House argued that “any money in the state could go to public education. The money spent on a road could go to public education.”
Around the end of May, the Treasurer’s Office, which administers the program, said it had approved these vouchers for 3,010 students. But in Burch and Hall’s filing, their lawyers wrote that, as of June 13, only 2,200 approved students were recorded in the statewide education information system.
“It is unknown why there is a discrepancy,” their filing said. As of June 20, the Treasurer’s Office was reporting 3,150 approved students.
Whatever the true number, the participation rate is currently about 1% or less, far short of the 5% trigger clause.
“I am deeply disappointed that a judge has decided to halt this program, which would help so many families in West Virginia,” Moore said in a news release. “More than 3,100 West Virginia students were relying on having this funding in the fall, and now — at the last minute — they may not be able to get the educational services they want and need.”
The minority Democratic Party caucus in the state Senate issued a news release praising the ruling.
“The Hope voucher, left unchecked and unregulated, is extreme, unconstitutional and would ultimately lead to consolidation or closure of West Virginia public schools,” Sen. Richard Lindsay, D-Kanawha, said in that release. “We warned the supermajority of this in 2021 and attempted to amend in commonsense measures. Unfortunately, they would have none of it. Choice is fine, but not at the risk of public education. While I agree with the ruling, I am sad for the families that have been granted the voucher. They are in limbo because of a law that was constitutionally suspect or infirm from the beginning.”
While participating students would have been barred from enrolling full-time in public schools, their parents could still use the money to purchase services from willing public schools.
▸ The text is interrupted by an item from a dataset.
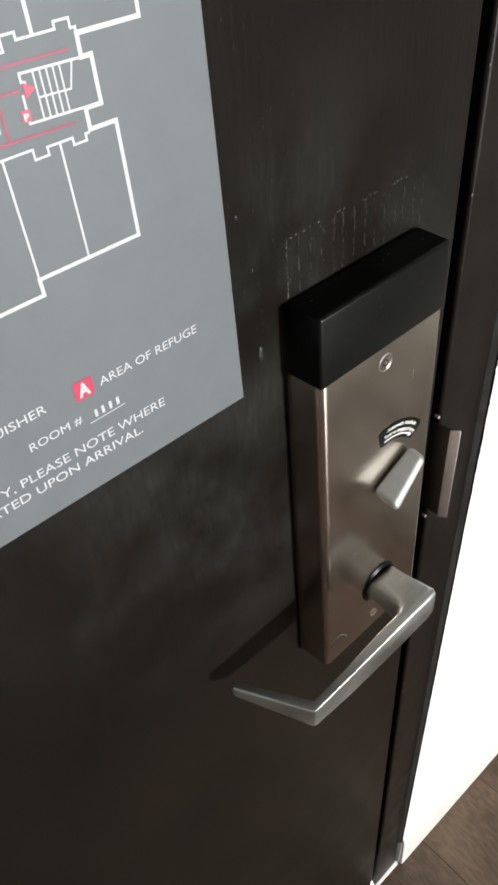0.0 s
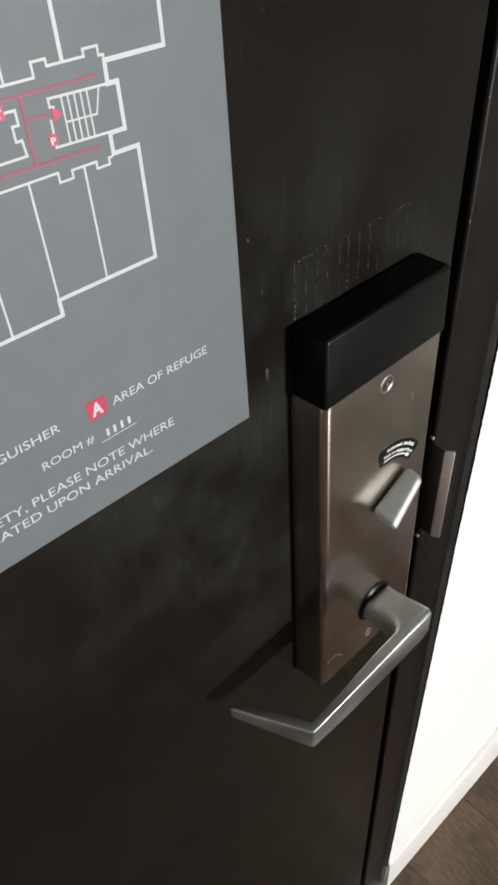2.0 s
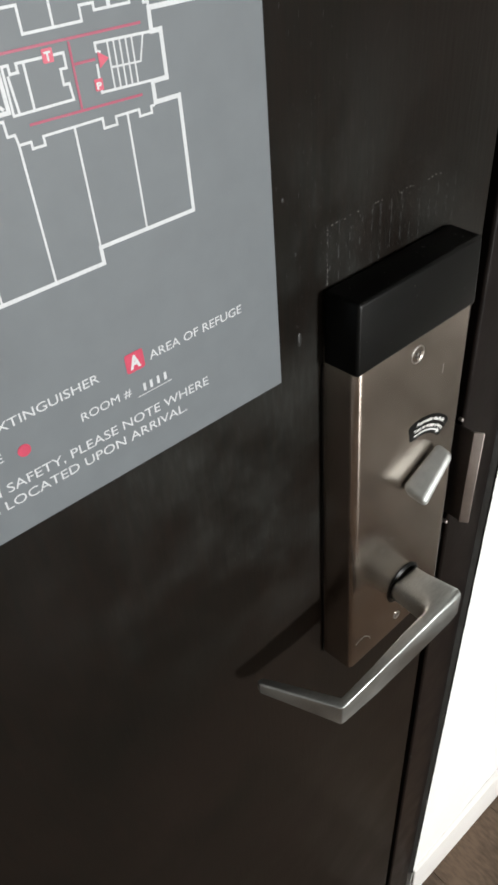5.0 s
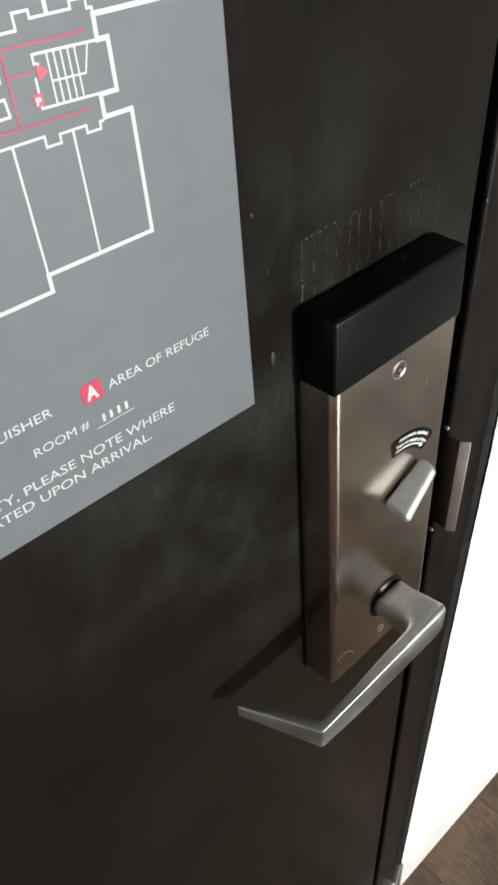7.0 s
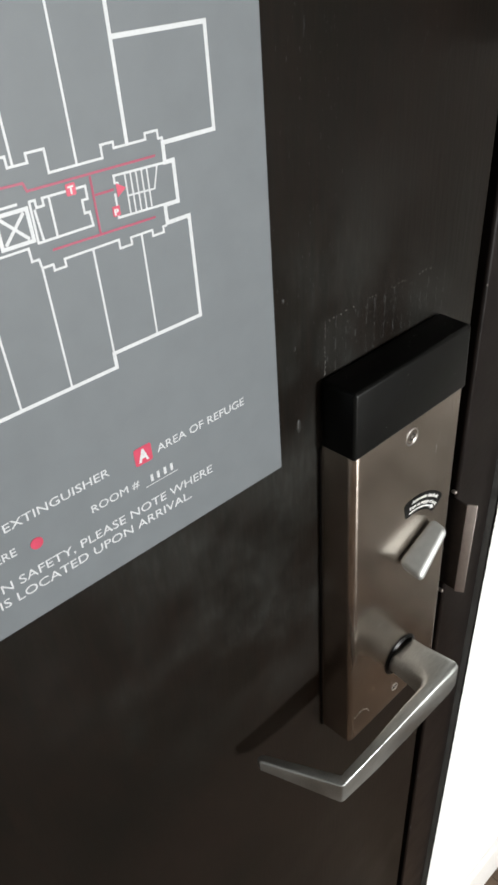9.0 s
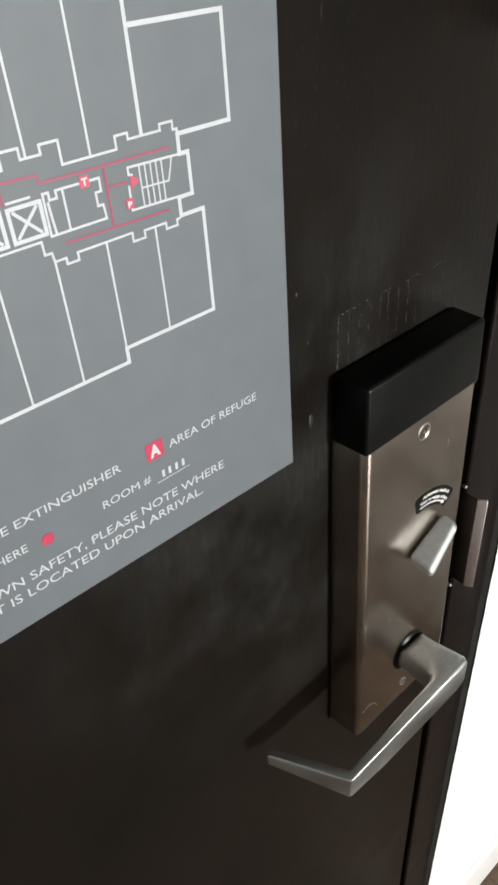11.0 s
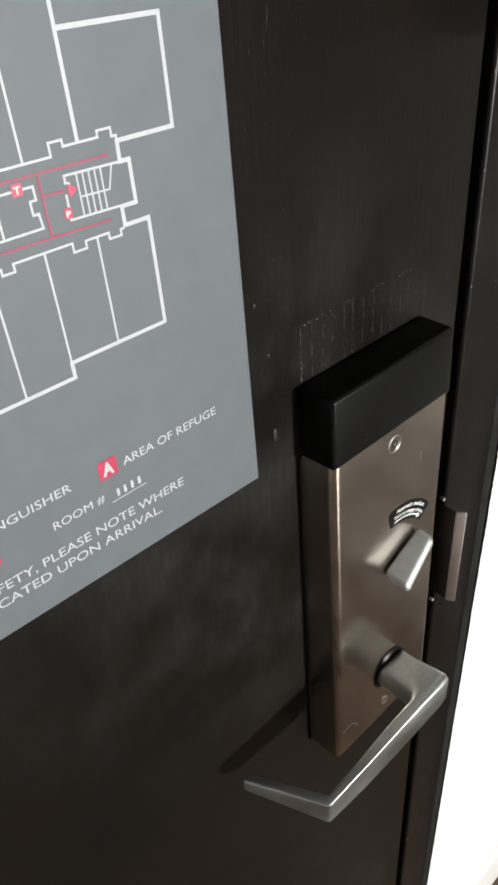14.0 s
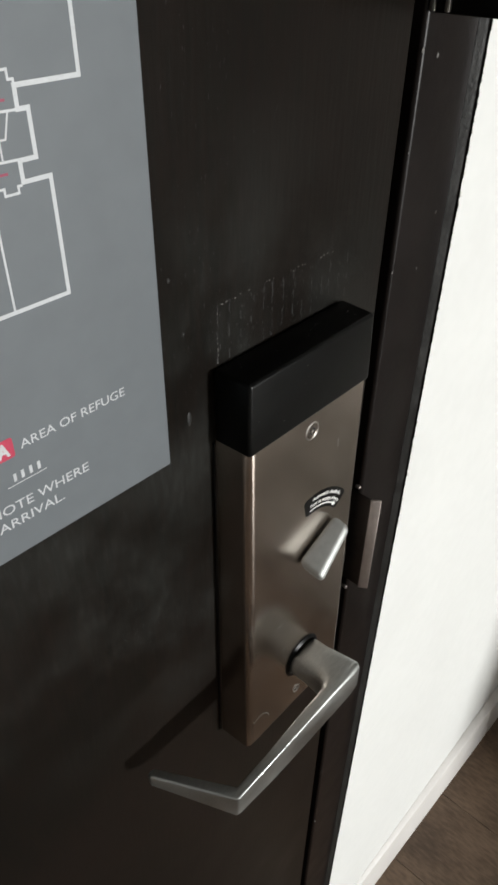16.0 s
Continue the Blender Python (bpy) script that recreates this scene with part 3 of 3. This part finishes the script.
def screw(x, z, r):
    """A countersunk head with a pinned star socket, its shade painted as dark discs, in a rounded bright rim."""
    y = depth(z)
    head = put("screw", drum((x, z), r * 0.86, y + 1, y - 0.12, 32, 0.1), STEEL, lock, "countersunk steel screw")
    put("screw_rim", ring((x, z), r * 0.84, r * 1.04, y + 0.5, y - 0.42), BRIGHT, head)
    for k in range(6):
        a = k * math.tau / 6 + 0.3
        put("socket_notch", drum((x + r * 0.36 * math.cos(a), z + r * 0.36 * math.sin(a)), r * 0.13, y, y - 0.16, 8), GAP, head)
    put("socket_pin", drum((x, z), r * 0.14, y, y - 0.3, 10), BRIGHT, head)


screw(40.0, 969.8, 4.3)
screw(40.2, 788.2, 2.6)

random.seed(21)
bm = bmesh.new()
for k in range(22):
    on_top = random.random() < 0.6
    x = random.uniform(3, 77)
    c = Vector((x, random.uniform(-15, -1), 1010.2)) if on_top else Vector((x, -D1 - 0.62 + 0.2 * random.random(), random.uniform(980, 1006)))
    size = random.choice((0.12, 0.16, 0.22))
    bmesh.ops.create_icosphere(bm, subdivisions=1, radius=size * U, matrix=Matrix.Translation(c * U))
put("dust", bm, SCUFF, lock, "specks of pale dust")
for x, z, w, h in ((22, 858, 2.4, 0.6), (30, 862, 1.0, 0.5), (60, 950, 0.3, 5), (27, 835, 0.3, 2.5)):
    bm = bmesh.new()
    vs = [bm.verts.new(Vector((px, depth(pz) - 0.05, pz)) * U) for px, pz in ((x, z), (x + w, z + 0.2), (x + w, z + h), (x, z + h - 0.1))]
    bm.faces.new(vs)
    put("scratch", bm, BRIGHT, lock)

put("scratch", stroke([(4, 795.2), (8, 796.6), (11.5, 796.2), (15, 793), (17, 788.5), (17.6, 785)], 0.45, -20.55, 0.12), BRIGHT, lock, "pale bent rub mark")

# privacy sticker: an arc with two lines of words and an arrow
CX, CZ = 43.6, 898.6


def on_arc(r, a, y):
    return Vector((CX + r * math.cos(a), y, CZ + r * math.sin(a))) * U


def tilt_y(z):
    return depth(z) - 0.12


bm = bmesh.new()
rows = []
for k in range(31):
    a = radians(101 - 65 * k / 30)
    cut = min(1.0, k / 1.5, (30 - k) / 1.5)
    r0, r1 = 22.4 + (1 - cut) * 1.2, 32.8 - (1 - cut) * 1.2
    rows.append([bm.verts.new(on_arc(r, a, tilt_y(CZ + r * math.sin(a)) + dy)) for r, dy in ((r0, 0.1), (r0, 0), (r1, 0), (r1, 0.1))])
for p, n in zip(rows, rows[1:]):
    for i in range(4):
        j = (i + 1) % 4
        bm.faces.new((p[i], n[i], n[j], p[j]))
bm.faces.new(rows[0])
bm.faces.new(rows[-1][::-1])
sticker = put("sticker", bm, PLASTIC, lock, "black arched sticker with white words and an arrow")


def arched(text, r, a0, a1, cap):
    bm = letters(text, 0.026)
    xs = [v.co.x for v in bm.verts]
    lo, hi = min(xs), max(xs)
    for v in bm.verts:
        a = radians(a0 + (a1 - a0) * (v.co.x - lo) / (hi - lo))
        rr = r + v.co.y / 0.70 * cap
        v.co = on_arc(rr, a, tilt_y(CZ + rr * math.sin(a)) - (0.1 if v.co.z > 0 else 0.02))
    put("lettering", bm, INK, sticker)


arched("Automatic deadbolt.", 29.4, 90, 43, 1.9)
arched("Turn to engage privacy", 26.2, 94, 39, 1.8)
bm = bmesh.new()
rows = []
for k in range(21):
    a = radians(94 - 46 * k / 20)
    rows.append([bm.verts.new(on_arc(r, a, tilt_y(CZ + r * math.sin(a)) - 0.08)) for r in (24.1, 24.9)])
for p, n in zip(rows, rows[1:]):
    bm.faces.new((p[0], n[0], n[1], p[1]))
tip = [bm.verts.new(on_arc(r, radians(a), tilt_y(CZ + r * math.sin(radians(a))) - 0.08)) for r, a in ((22.9, 48.2), (26.0, 48.2), (24.5, 41))]
bm.faces.new(tip)
put("arrow", bm, INK, sticker)

# thumb turn: a slanting fin on a round hub
put("turn_hub", drum((50.2, 897.9), 3.6, depth(900) + 1, depth(900) - 0.7, 40, 0.3), STEEL, lock)
along, across = Vector((0.912, 0.41)), Vector((0.41, -0.912))
mid = Vector((47.8, 902.8))


def fin(s, t, y):
    p = mid + along * s + across * t
    return (p.x, y, p.y)


put("thumb_turn", hexa([fin(-14.8, -1.0, -19.8), fin(14.8, -1.0, -19.8), fin(14.8, 7.4, -19.8), fin(-14.6, 8.6, -19.8)],
                       [fin(-15.4, 3.4, -33.2), fin(14.6, 2.8, -28.6), fin(14.4, 8.4, -27.8), fin(-15.0, 11.0, -32.2)], 2.9, 8), KNOB, lock, "satin nickel thumb turn")

# lever: a round neck, a flat arm and a return towards the door
put("lever_ring", ring((43.2, 815.8), 10.6, 13.4, -19.0, -21.6), RUBBER, lock, "black rubber ring")
outline = [(32.8, -19.5, 9.6, 10.6, 815.6), (32.8, -30, 9.4, 10.7, 815.6), (32.8, -39, 7.6, 11.0, 815.6), (32.2, -42.4, 5, 11.1, 815.5), (29.4, -44.6, 2.6, 10.8, 815.3), (12, -45.4, 0.6, 10.2, 814.8),
           (-14, -46.4, 0.6, 9.5, 814.2), (-37.2, -46.8, 0.6, 7.9, 815.2), (-57.0, -12.6, 1.2, 4.2, 819.8), (-59.2, -11.2, 1.0, 2.6, 820.0), (-60.8, -12.2, 1.0, 3.0, 819.9), (-61.2, -14.4, 1.2, 4.2, 819.7), (-41.6, -50.2, 0.9, 7.8, 815.2), (-40.0, -51.1, 0.9, 7.8, 815.2),
           (-14, -51.2, 0.6, 9.6, 814.1), (12, -51.4, 0.7, 10.3, 814.8), (32, -51.7, 1.8, 11.0, 815.4), (47, -52.0, 3.4, 11.3, 815.6), (53.2, -51.4, 4.2, 11.4, 815.6), (55.4, -48.6, 5.5, 11.4, 815.6), (54.8, -30, 9.6, 10.8, 815.6), (54.4, -19.5, 9.6, 10.6, 815.6)]
bm = bmesh.new()
n = len(outline)
inward = []
for i in range(n):
    a, p, b = (Vector(outline[k % n][:2]) for k in (i - 1, i, i + 1))
    d1, d2 = (p - a).normalized(), (b - p).normalized()
    m = (Vector((d1.y, -d1.x)) + Vector((d2.y, -d2.x))).normalized()
    inward.append(-m / max(0.55, m.dot(Vector((d1.y, -d1.x)))))
area = sum(outline[k][0] * outline[(k + 1) % n][1] - outline[(k + 1) % n][0] * outline[k][1] for k in range(n))
turn = 1 if area > 0 else -1
loops = []
STEPS = 5
for side in (1, -1):
    for k in range(STEPS + 1) if side > 0 else range(STEPS, -1, -1):
        ang = math.pi / 2 * (1 - k / STEPS)
        loops.append([bm.verts.new(Vector((x + inward[i].x * turn * rr * (1 - math.cos(ang)), y + inward[i].y * turn * rr * (1 - math.cos(ang)), z + side * (h - rr * (1 - math.sin(ang))))) * U) for i, (x, y, rr, h, z) in enumerate(outline)])
for p, q in zip(loops, loops[1:]):
    for i in range(n):
        j = (i + 1) % n
        bm.faces.new((p[i], q[i], q[j], p[j]))
bm.faces.new(loops[0])
bm.faces.new(loops[-1][::-1])
put("lever", bm, NICKEL, lock, "satin nickel lever handle, bent back at its end")

# ---------------------------------------------------------------- strike lip on the frame
strike = empty("strike_plate", (115 * U, 0, 800 * U), "curved bronze steel strike lip on the door frame", "strike plate")
put("lip", hexa([(114.2, -9.2, 802.5), (117.6, -14.6, 802.5), (118.8, -13.4, 802.5), (115.8, -8.8, 802.5)],
                [(114.2, -9.2, 876.2), (117.6, -14.6, 876.2), (118.8, -13.4, 876.2), (115.8, -8.8, 876.2)], 0.55, 3), LIP, strike)
# the lip's deeper part, its shade painted as a darker steel
put("lip_root", hexa([(114.9, 5, 803.4), (114.9, -9.4, 803.4), (116.3, -9.4, 803.4), (116.3, 5, 803.4)],
                     [(114.9, 5, 875.4), (114.9, -9.4, 875.4), (116.3, -9.4, 875.4), (116.3, 5, 875.4)], 0.2, 2), ROOT, strike, "steel root of the lip, shade put into its dark colour")
for z in (795, 880):
    put("rivet", drum((115.5, z), 1.1, 2, -0.7, 14, 0.3), LIP, strike)

# ---------------------------------------------------------------- door guard high on the frame
guard = empty("door_guard", (130 * U, 0, 1113 * U), "black metal swing-bar door guard fixed to the frame", "door guard")
put("guard_body", box((118.5, -34, 1113.2), (160, -0.6, 1165), 1.2, 3, U), PLASTIC, guard)
put("hinge_pin", box((116.5, -3.2, 1113.8), (118.2, -0.8, 1165), 0.5, 2, U), BRIGHT, guard)
put("hinge_pin", box((116.3, -9.5, 1114.0), (118.3, -7.2, 1165), 0.6, 2, U), BRIGHT, guard)

# ---------------------------------------------------------------- floor boards
random.seed(7)
bx = HALL_L
while bx < ROOM_R:
    right = min(bx + 0.148, ROOM_R)
    if bx < HALL_R < right:
        right = HALL_R
    yy = 0.11 if bx < HALL_R else HALL_END
    while yy > ROOM_END:
        y1 = max(yy - random.choice((0.62, 0.74, 0.9, 1.05, 1.2)), ROOM_END)
        put("floor_board", box((bx + 0.0001, y1 + 0.0001, -0.012), (right - 0.0001, yy - 0.0001, 0.0), 0.0004, 1), WOODS, floor)
        yy = y1
    bx = right + 0.0003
Switzer, one of the parents who planned to use the program, said she wanted to use part of the money to send her two oldest children to half days at a Morgantown charter school that has a reading program for students with dyslexia. Charters, while privately run, are classified as public schools.
Switzer said the other money would have gone to her daughter’s speech therapist for a disorder that, she said, public schools aren’t used to, and to her son for swimming lessons or an after-school program or curriculum for at-home lessons.
“I’m scared for what we’re going to do with such short notice,” she said.